PARIS — A coalition of conservative parties wrested narrow control of the French National Assembly from the Socialist Party in Sunday's parliamentary elections, setting the stage for two years of possible conflict with Socialist President Francois Mitterrand.
But the margin of victory was so slim that it foreshadowed a good deal of confusion on the French political scene. Under the French constitution, it is Mitterrand himself who will choose the premier to run the parliamentary-style government.
The victory of the Conservatives was not confirmed until 7 a.m. today when the government announced that with four seats still undecided, the Conservative coalition had won 289 seats, the bare minimum needed for a majority. Since the conservatives failed in their goal of a resounding majority, the results will give Mitterrand a good deal of leeway in making his choice of a premier.
A complex proportional representation system slowed counting, and politicians were commenting on the basis of computer projections based on early returns and on voter surveys. In its final projection before going off the air, Antenne 2, one of the government's television channels, had predicted the following returns:
The conservative coalition and its allies, 44.4% and 295 seats (six more than a majority).
The Socialists and their allies, 33.1% and 212 seats.
The Communists, 9.8% and 36 seats.
The far-right National Front, 9.8% and 33 seats.
This would be the first time since President Charles de Gaulle founded the Fifth Republic in 1958 that a French president, regarded as one of the world most powerful executives, would face a potentially hostile Parliament and the first time that he would not have a compliant premier at his side.
And this could turn the French political system around completely. Conservatives, supported by legal experts, insist that the letter of the constitution gives the premier more powers than the president.
Politicians now look toward Mitterrand for his next move. But the president, although he had commented earlier in the day to reporters that the French seemed to like having both leftists and rightists in government at the same time, made no public statement after the returns started to come in.

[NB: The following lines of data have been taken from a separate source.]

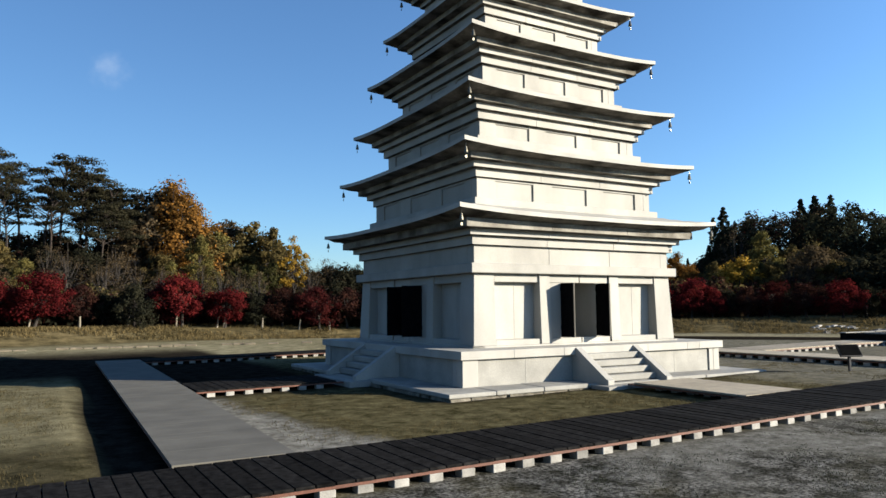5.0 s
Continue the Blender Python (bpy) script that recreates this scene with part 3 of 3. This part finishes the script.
def pine(name, seed, height, width, label="", group=""):
    """A tall bare bole and flat pads of needles near the top."""
    rng = np.random.default_rng(seed)
    t = root(name, label=label, category="tree", group=group)
    bm = bmesh.new()
    bend = Vector((rng.normal() * 0.06, rng.normal() * 0.06, 0)) * height
    base, top = Vector((0, 0, -0.2)), Vector((bend.x, bend.y, height))
    mid = Vector((bend.x * 0.2 + rng.normal() * 0.2, bend.y * 0.2, height * 0.5))
    tube(bm, [base, mid, mid.lerp(top, 0.6), top], [0.011 * height, 0.009 * height, 0.006 * height, 0.02], 7)
    cs, rs = [], []
    n = 20
    for k in range(n):
        u = 0.64 + 0.37 * (k / n) ** 0.85
        a = k * 2.4 + rng.random()
        q = width / 2 * (0.35 + 0.65 * rng.random()) * (1.2 - 0.75 * (u - 0.5) * 2 * 0.8)
        cs.append((bend.x * u + q * math.cos(a), bend.y * u + q * math.sin(a), height * u + rng.normal() * 0.2))
        rs.append(width * (0.10 + 0.10 * rng.random()))
    for c in cs:
        c = Vector(c)
        s = mid.lerp(top, max(0, min(0.95, (c.z / height - 0.6) * 2)))
        tube(bm, [s, s.lerp(c, 0.6) + Vector((0, 0, 0.15)), c], [0.006 * height, 0.004 * height, 0.01], 5)
    part("trunk", bm, PINE_BARK, t, smooth=True)
    v, f = leaf_cloud(rng, np.array(cs), np.array(rs), 4600, 0.10, 0.30, 0.35)
    part("crown", leaf_mesh("crown", v, f, PINE), None, t)
    return t


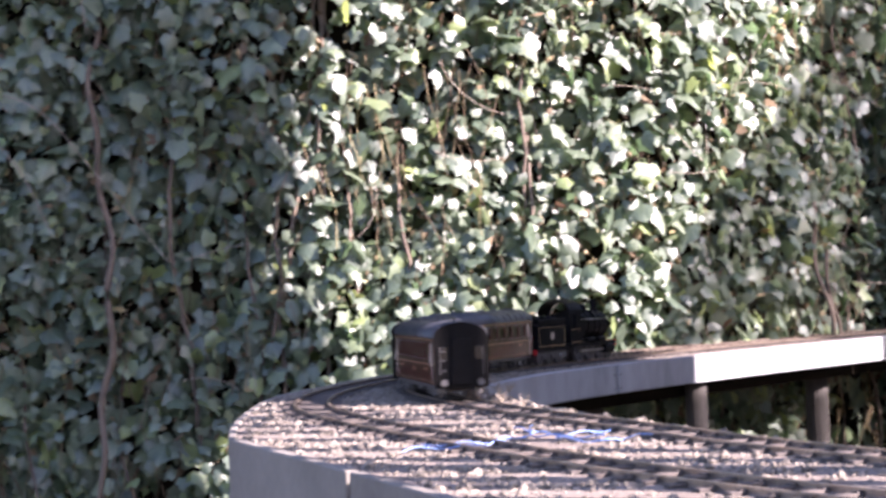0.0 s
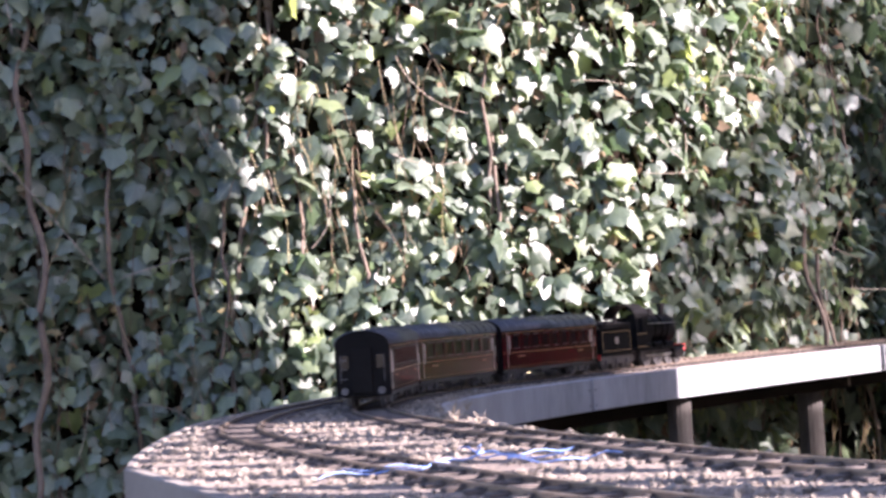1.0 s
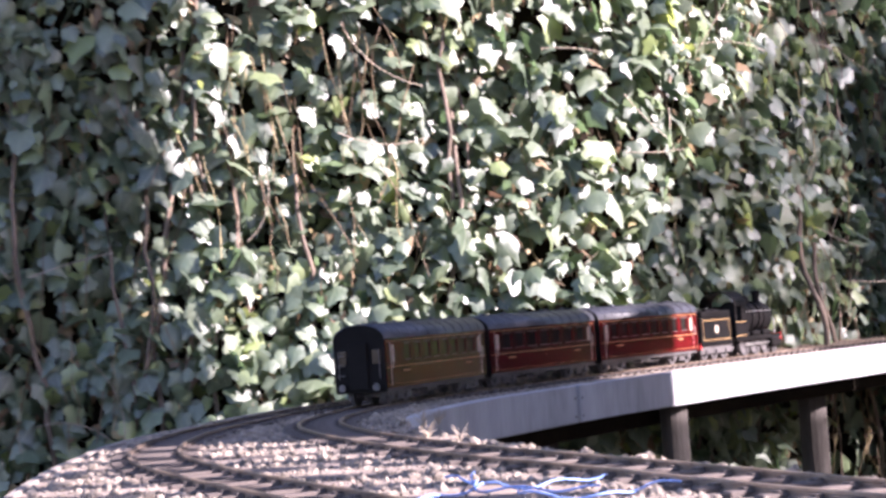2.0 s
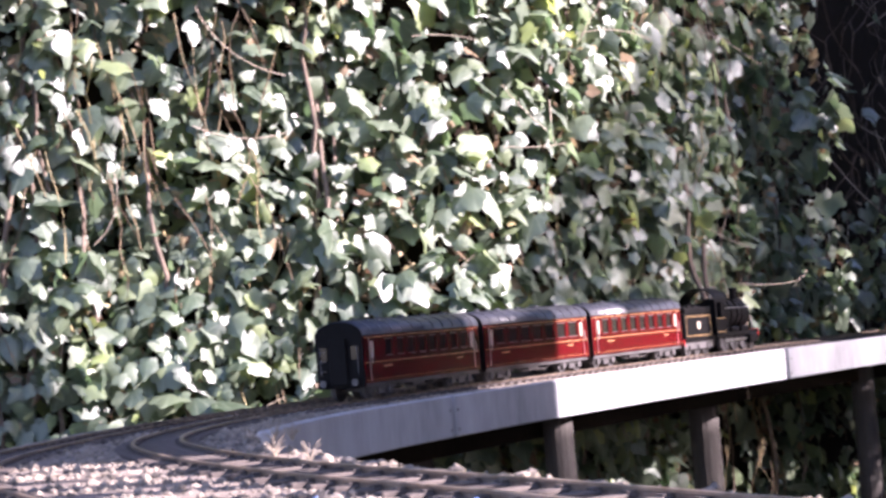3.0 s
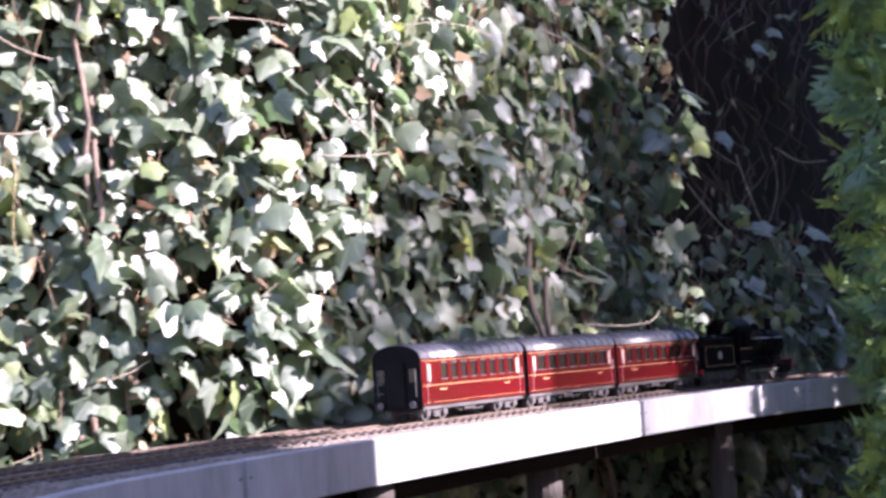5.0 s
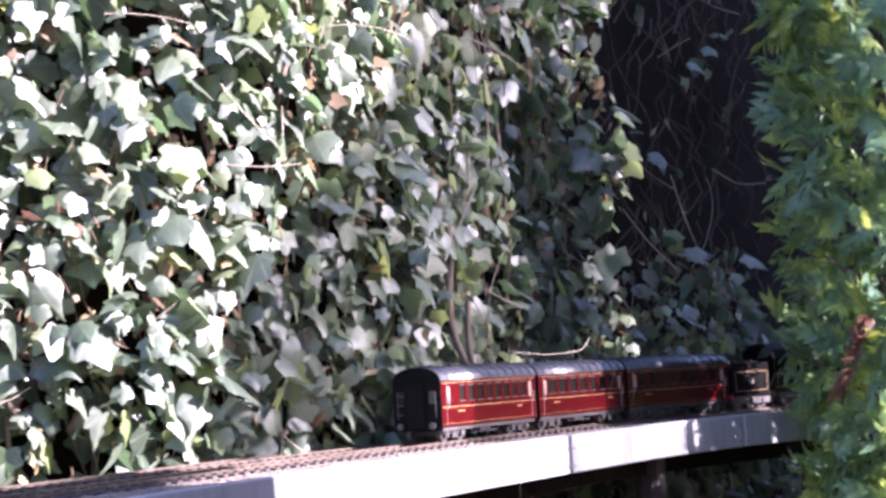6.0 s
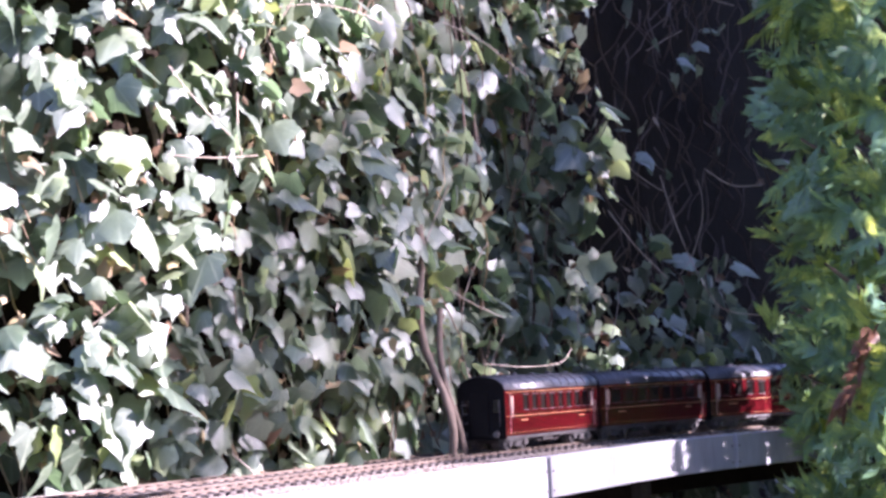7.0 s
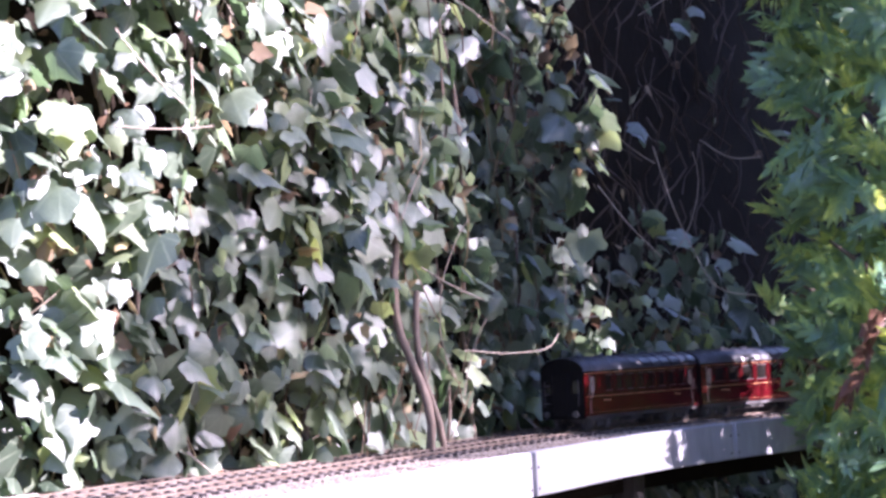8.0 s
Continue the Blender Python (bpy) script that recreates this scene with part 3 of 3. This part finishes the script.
L, HW, Z0, Z1 = .274, .032, .0185, .0735


def coach(label, style, seed):
    """A corridor coach: pierced crimson sides, black ends with gangways, ribbed roof."""
    t = thing("passenger_coach", label, "railway coach", "coaches of the train")
    wheels = []
    rg = random.Random(seed)
    w0, w1 = .0478, .0668
    n = {"saloon": 8, "compartment": 7, "brake": 8}[style]
    for s in (-1, 1):
        spans, x = [], -L / 2 + (.045 if style == "brake" else .026)
        x_end = L / 2 - .026
        pitch = (x_end - x) / n
        ww = pitch * (.62 if style != "compartment" else .72)
        for k in range(n):
            spans.append((x + pitch * k + (pitch - ww) / 2, x + pitch * k + (pitch + ww) / 2))
        bm = bmesh.new()
        y0, y1 = (HW - .0022, HW) if s > 0 else (-HW, -HW + .0022)
        box(bm, -L / 2, L / 2, y0, y1, Z0, w0)
        box(bm, -L / 2, L / 2, y0, y1, w1, Z1)
        edge = -L / 2
        for a, b in spans + [(L / 2, L / 2)]:
            box(bm, edge, a, y0, y1, w0, w1)
            edge = b
        bmesh.ops.remove_doubles(bm, verts=bm.verts, dist=1e-6)
        p = part("side", bm, CRIMSON, t, "glossy crimson side")
        for k, (a, b) in enumerate(spans):
            g = bmesh.new()
            yy = s * (HW - .0016)
            box(g, a - .0005, b + .0005, yy - .0004, yy + .0004, w0 - .0005, w1 + .0005)
            part("window_pane", g, GLASS, p)
            f = bmesh.new()
            box(f, a, b, s * HW - .0003, s * HW + .0003, w0 - .0006, w0 + .0004)
            box(f, a, b, s * HW - .0003, s * HW + .0003, w1 - .0006, w1 + .0006)
            part("window_frame", f, IRON, p)
        for z, h in ((.0410, .0008), (w1 + .0030, .0007), (Z0 + .003, .0003)):
            g = bmesh.new()
            box(g, -L / 2 + .003, L / 2 - .003, s * HW - .0004, s * HW + .0005, z, z + h)
            part("lining", g, LINING, p, "yellow lining stripe")
        g = bmesh.new()
        rod(g, (.0, s * HW - .0006, .034), (.0, s * (HW + .0006), .034), .0028, n=12)
        part("crest", g, LINING, p, "small gilt crest")
        for x0, wd in ((-.085, .018), (.085, .014)):
            g = bmesh.new()
            box(g, x0 - wd / 2, x0 + wd / 2, s * HW - .0004, s * HW + .0005, .0352, .0366)
            part("lettering", g, LINING, p, "tiny gilt bar of lettering")
        for x0 in (-L / 2 + .014, L / 2 - .014):
            g = bmesh.new()
            box(g, x0 - .0005, x0 + .0005, s * HW, s * (HW + .0004), Z0 + .002, w1 + .002)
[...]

The Socialist Party, while losing control of the National Assembly, kept its position as the largest single party in France. Its score of more than 30% was regarded as a moral victory by most political analysts.
Socialist Premier Laurent Fabius, sure to lose his position in the new government, looked satisfied with the results. In a statement on national television, he called the Socialist tally "completely remarkable" and said, "There will be other election dates, and we are more than ever the great movement of hope."
Strong Rightist Showing
The biggest surprise of the election, however, was the relatively high score of the National Front, which entered the National Assembly for the first time. Its leader, Jean-Marie Le Pen, campaigned throughout the country on an anti-immigration platform that struck a chord with many French irritated with large numbers of North African Arabs in the country.
Le Pen, whose more than 30 seats probably prevented the conservative coalition from taking a strong majority, obviously benefited as well during the last week of the campaign from anti-Arab sentiment provoked by a crisis in Lebanon over the reported murder of a French hostage by the Muslim fundamentalist organization Islamic Jihad (Islamic Holy War).
The election returns also confirmed the extraordinary decline of the Communist Party. Once the strongest single party in France, the Communists fell to the same level as the National Front in votes. The Communist total was its lowest in a French general election in 54 years. In eight years, its vote has dropped in half.
Former President Valery Giscard d'Estaing, leader of the Union for French Democracy, one of the two main parties in the conservative coalition, blamed the proportional representation system for the failure of the conservatives to win an overwhelming majority. Fulfilling an election promise, the Socialists reimposed the electoral system that had been abandoned by De Gaulle.
"What I fear the most," he said in his home district of Chamlieres, "is that political circumstances will let pass the economic opportunity that is available to us."
Plan to Liberalize Economy
Giscard d'Estaing and Jacques Chirac, the mayor of Paris and former premier who heads the Gaullist Rally for the Republic, had joined together on a platform promising to liberalize the French economy, lifting government controls and selling nationalized industries to private investors.
Most analysts believe that a huge conservative majority would have forced Mitterrand, whose term ends in 1988, to name Chirac premier since he heads the largest party in the coalition.